MP reduces fees of 50% seats of private medical colleges at par with government institutes

Madhya Pradesh government has come up with some good news for those students who will participate in MP State Combined Counselling 2022 for NEET PG. The Medical Education Department of Madhya Pradesh announces that 50 per cent of the seats in private medical colleges in the state will have fees equal to that of government medical colleges.
In February, PM Modi announced that 50 per cent of the seats in private medical institutes would be at par with government institutes. Finally, the MP government has implemented the decision, and the Medical Education Department released a notification regarding this on Tuesday.
In an official notification, Medical Education Department mentioned, ”This is for information to all the NEET PG 2022 qualified and eligible candidates who intend to participate in MP State Combined NEET PG Counselling 2022, that after removing 15% NRI quota seats from the total intake capacity seats of the private medical college, admissions on 42.5% of the remaining 85% general pool seats shall be at par with the prevailing annual fee of a government college.”

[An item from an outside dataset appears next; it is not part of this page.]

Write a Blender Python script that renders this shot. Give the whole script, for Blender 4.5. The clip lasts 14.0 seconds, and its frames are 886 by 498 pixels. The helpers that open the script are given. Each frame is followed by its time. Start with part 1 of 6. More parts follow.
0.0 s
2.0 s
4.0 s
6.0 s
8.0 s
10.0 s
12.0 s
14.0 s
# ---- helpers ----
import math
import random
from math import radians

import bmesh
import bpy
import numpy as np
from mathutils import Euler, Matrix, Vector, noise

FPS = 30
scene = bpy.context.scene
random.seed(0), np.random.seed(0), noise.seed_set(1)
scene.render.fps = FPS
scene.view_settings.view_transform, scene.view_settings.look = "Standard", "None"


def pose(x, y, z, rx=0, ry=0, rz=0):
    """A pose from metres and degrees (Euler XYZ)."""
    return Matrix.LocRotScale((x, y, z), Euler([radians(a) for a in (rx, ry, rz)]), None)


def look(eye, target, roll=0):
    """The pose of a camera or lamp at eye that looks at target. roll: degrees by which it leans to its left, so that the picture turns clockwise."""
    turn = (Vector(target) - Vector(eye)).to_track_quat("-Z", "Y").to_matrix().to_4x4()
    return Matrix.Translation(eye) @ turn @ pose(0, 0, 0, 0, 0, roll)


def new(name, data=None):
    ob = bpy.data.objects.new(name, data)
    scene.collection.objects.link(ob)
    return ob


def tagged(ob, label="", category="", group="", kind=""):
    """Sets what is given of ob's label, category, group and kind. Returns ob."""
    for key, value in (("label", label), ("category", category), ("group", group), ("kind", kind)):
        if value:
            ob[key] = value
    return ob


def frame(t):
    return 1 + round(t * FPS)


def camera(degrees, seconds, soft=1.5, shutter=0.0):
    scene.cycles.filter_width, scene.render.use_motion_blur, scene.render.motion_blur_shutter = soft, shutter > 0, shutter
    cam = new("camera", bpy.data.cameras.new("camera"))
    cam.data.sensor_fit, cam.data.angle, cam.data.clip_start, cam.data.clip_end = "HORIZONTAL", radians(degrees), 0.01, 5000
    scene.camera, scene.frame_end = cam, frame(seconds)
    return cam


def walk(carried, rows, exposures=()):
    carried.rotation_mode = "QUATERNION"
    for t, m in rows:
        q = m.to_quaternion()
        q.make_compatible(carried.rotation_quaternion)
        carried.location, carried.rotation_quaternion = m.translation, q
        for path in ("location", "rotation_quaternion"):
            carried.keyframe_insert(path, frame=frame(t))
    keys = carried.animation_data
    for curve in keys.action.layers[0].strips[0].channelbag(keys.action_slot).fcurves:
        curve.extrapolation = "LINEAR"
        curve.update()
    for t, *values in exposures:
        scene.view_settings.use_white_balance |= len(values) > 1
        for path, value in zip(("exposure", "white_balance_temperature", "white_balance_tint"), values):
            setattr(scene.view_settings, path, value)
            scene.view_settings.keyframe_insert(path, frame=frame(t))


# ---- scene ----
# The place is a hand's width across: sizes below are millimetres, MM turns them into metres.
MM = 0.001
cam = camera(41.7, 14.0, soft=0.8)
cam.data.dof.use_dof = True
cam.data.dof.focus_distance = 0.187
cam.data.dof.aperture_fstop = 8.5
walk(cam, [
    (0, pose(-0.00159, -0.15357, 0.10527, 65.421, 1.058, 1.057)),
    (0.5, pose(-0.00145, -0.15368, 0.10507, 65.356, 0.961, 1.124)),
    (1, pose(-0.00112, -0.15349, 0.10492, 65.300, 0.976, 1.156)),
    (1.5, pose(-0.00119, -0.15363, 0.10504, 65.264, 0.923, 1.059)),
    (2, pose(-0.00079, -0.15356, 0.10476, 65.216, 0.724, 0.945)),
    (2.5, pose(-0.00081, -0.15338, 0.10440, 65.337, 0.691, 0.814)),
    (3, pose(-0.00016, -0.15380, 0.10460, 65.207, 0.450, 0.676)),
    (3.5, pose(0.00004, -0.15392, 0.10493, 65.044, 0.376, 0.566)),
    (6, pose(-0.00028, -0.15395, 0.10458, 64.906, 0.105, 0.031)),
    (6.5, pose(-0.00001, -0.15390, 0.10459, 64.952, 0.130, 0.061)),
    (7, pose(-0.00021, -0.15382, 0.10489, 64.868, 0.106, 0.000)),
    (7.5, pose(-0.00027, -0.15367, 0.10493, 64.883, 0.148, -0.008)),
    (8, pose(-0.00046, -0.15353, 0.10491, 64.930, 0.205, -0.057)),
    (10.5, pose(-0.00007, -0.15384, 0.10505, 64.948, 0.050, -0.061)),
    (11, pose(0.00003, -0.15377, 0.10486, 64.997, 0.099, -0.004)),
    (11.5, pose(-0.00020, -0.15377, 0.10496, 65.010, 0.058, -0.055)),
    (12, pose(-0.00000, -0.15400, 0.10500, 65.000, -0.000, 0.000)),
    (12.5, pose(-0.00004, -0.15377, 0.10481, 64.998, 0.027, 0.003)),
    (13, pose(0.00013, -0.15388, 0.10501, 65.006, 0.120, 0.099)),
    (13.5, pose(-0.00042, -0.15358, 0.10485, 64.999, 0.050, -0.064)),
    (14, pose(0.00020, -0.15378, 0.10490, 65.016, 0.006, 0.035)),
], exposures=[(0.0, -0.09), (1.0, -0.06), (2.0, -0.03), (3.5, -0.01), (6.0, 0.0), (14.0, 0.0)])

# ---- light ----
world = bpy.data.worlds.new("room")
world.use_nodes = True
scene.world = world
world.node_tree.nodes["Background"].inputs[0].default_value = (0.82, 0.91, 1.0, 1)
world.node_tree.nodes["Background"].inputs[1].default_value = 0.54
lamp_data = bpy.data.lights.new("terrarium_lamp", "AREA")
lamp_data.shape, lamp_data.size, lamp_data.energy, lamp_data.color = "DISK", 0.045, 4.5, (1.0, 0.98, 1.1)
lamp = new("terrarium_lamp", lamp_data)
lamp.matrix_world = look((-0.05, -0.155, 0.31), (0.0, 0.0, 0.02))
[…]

Admission to the remaining 42.5% seats shall be as per the annual fee fixed by AFRC (Admission and Fee Regulatory Committee) or MPPURC (Madhya Pradesh Private University Regulatory Commission), the official circular stated.

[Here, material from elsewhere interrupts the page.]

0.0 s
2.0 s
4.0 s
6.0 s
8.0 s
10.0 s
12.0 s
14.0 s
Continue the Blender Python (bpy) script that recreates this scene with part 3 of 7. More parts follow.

According to data tabled by Health Minister Dr Mansukh Mandaviya in Lok Sabha, in a written response to a question raised by Dr Heena Gavit (BJP) and Dr Shrikant Eknath Shinde (Shiv Sena), there are 612 medical colleges in the country, 322 government and 290 private.

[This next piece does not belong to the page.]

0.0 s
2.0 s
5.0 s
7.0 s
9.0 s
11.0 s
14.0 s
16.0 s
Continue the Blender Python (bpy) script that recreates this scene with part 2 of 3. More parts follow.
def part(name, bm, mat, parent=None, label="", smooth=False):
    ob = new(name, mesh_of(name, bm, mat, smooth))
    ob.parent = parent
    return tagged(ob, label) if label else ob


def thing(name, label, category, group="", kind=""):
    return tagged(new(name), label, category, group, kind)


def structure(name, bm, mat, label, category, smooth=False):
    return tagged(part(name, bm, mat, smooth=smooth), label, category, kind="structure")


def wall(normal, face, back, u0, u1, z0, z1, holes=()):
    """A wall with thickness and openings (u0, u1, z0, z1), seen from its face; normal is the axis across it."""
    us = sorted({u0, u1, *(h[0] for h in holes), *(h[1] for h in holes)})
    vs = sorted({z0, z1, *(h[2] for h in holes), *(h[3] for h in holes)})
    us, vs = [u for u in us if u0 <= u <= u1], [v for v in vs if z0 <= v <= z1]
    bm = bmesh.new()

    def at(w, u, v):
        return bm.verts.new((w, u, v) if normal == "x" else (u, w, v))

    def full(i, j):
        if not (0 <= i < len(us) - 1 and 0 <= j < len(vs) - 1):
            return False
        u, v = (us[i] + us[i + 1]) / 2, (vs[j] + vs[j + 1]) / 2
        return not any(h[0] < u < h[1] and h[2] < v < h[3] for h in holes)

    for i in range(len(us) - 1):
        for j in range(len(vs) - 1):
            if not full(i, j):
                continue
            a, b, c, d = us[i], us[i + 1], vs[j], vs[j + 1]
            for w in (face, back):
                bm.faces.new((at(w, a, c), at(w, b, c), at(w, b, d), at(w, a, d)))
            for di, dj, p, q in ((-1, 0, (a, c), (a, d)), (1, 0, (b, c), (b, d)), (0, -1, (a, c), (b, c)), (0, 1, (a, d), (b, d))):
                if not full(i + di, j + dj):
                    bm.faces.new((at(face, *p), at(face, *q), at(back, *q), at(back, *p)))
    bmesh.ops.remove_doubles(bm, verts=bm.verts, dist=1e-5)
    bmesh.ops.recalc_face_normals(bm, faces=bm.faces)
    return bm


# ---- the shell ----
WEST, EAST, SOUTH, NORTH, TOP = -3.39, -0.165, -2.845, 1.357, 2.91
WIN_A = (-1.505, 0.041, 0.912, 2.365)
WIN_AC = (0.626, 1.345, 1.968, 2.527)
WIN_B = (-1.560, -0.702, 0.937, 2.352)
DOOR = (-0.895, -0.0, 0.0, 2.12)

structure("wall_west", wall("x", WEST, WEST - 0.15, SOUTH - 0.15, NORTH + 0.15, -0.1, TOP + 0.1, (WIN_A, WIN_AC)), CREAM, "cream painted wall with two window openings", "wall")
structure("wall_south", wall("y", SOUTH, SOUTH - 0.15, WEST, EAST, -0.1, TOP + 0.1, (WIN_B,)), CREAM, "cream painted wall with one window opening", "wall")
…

There are almost 92,000 MBBS seats for the 2022-23 session, of which 48,000 seats are in government colleges and nearly 44,000 seats in private colleges.
Admission to medical colleges will be made through merit. The seats at government medical colleges will be on priority for students, followed by seats in private medical colleges (at government-determined fees) and then the remaining seats in private colleges.